*Instructions for the task:* Return the listing below exactly, with the pictures dropped.

*Source material:*
* BEGIN *

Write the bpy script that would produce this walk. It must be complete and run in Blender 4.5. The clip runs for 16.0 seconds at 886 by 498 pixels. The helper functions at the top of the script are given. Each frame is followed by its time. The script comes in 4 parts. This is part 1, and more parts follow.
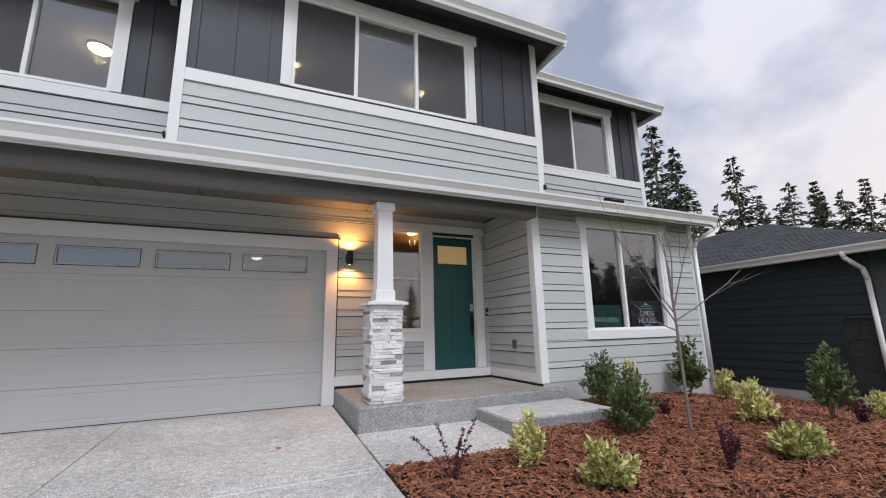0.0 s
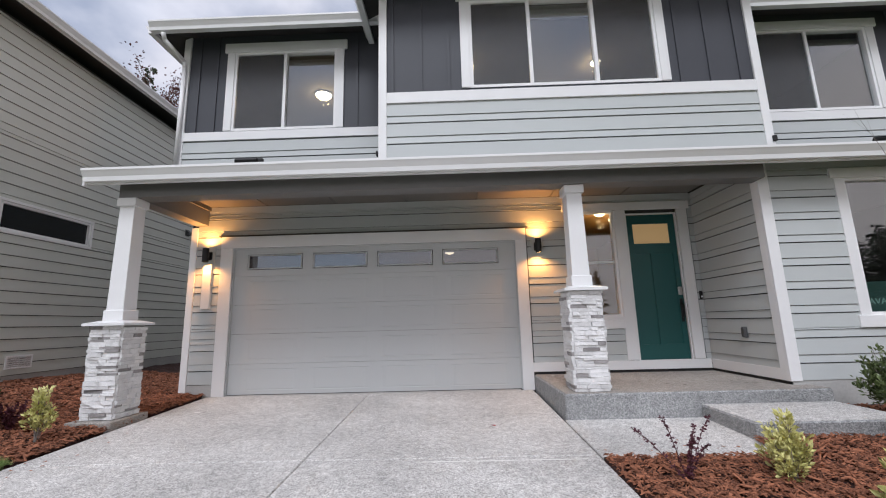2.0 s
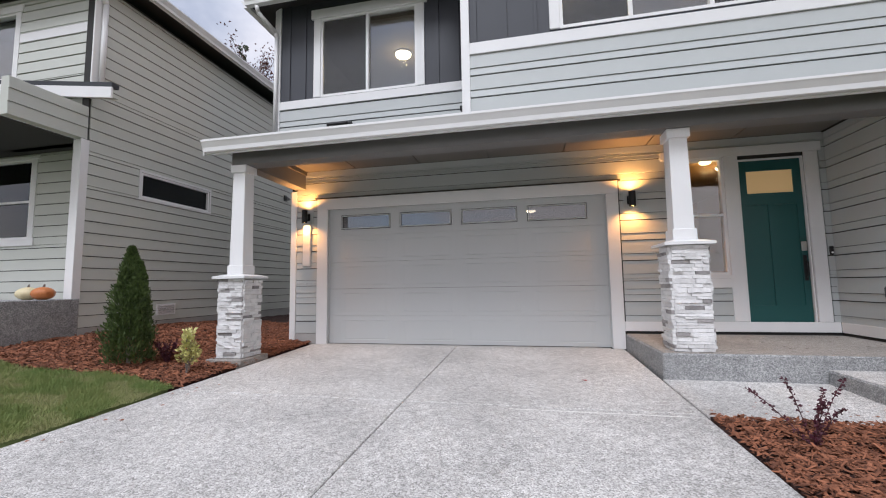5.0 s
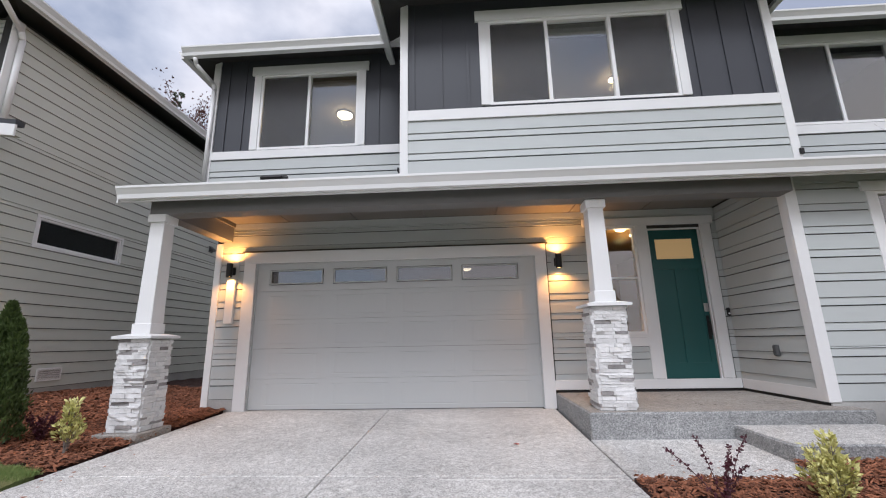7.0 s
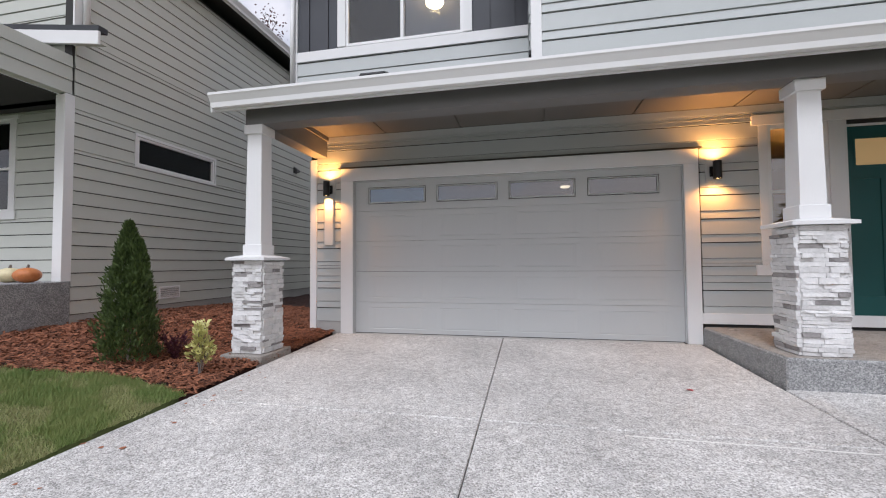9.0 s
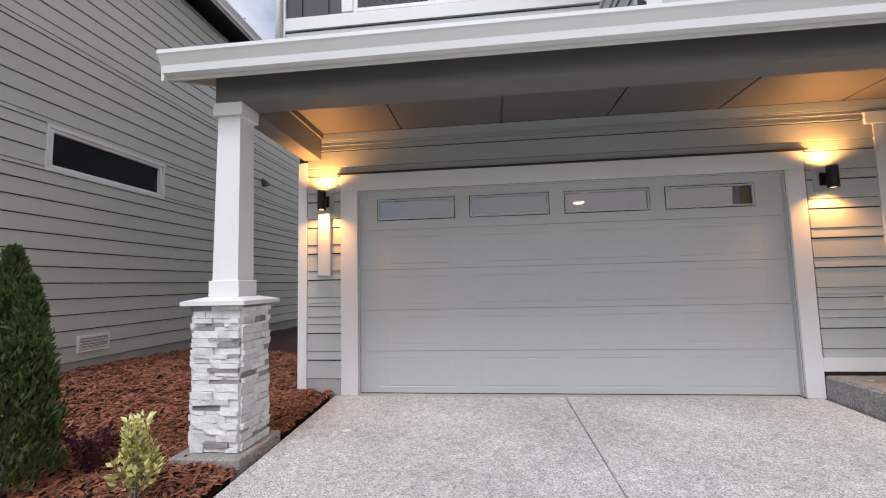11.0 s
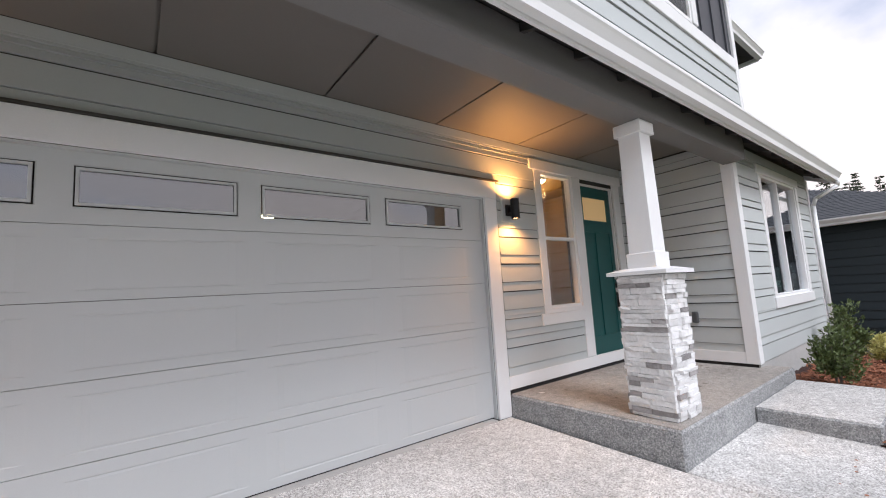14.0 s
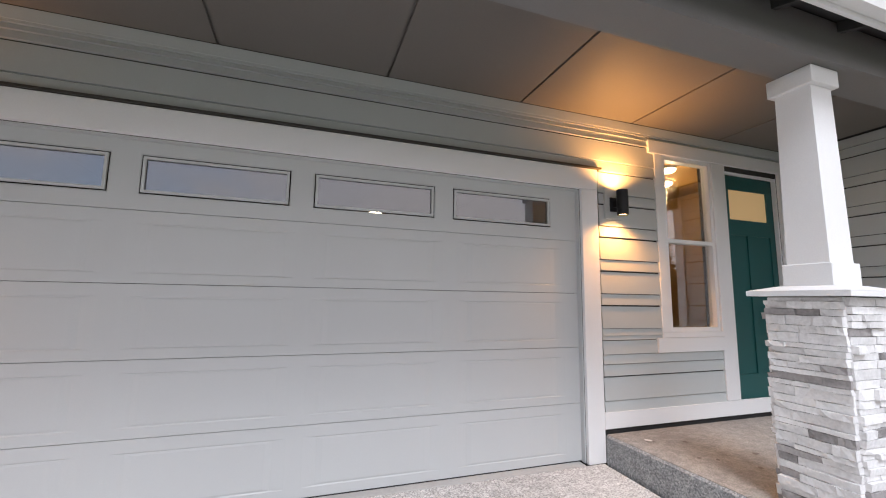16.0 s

* END *

*Worked answer:*
Write the bpy script that would produce this walk. It must be complete and run in Blender 4.5. The clip runs for 16.0 seconds at 886 by 498 pixels. The helper functions at the top of the script are given. Each frame is followed by its time. The script comes in 4 parts. This is part 1, and more parts follow.
0.0 s
2.0 s
5.0 s
7.0 s
9.0 s
11.0 s
14.0 s
16.0 s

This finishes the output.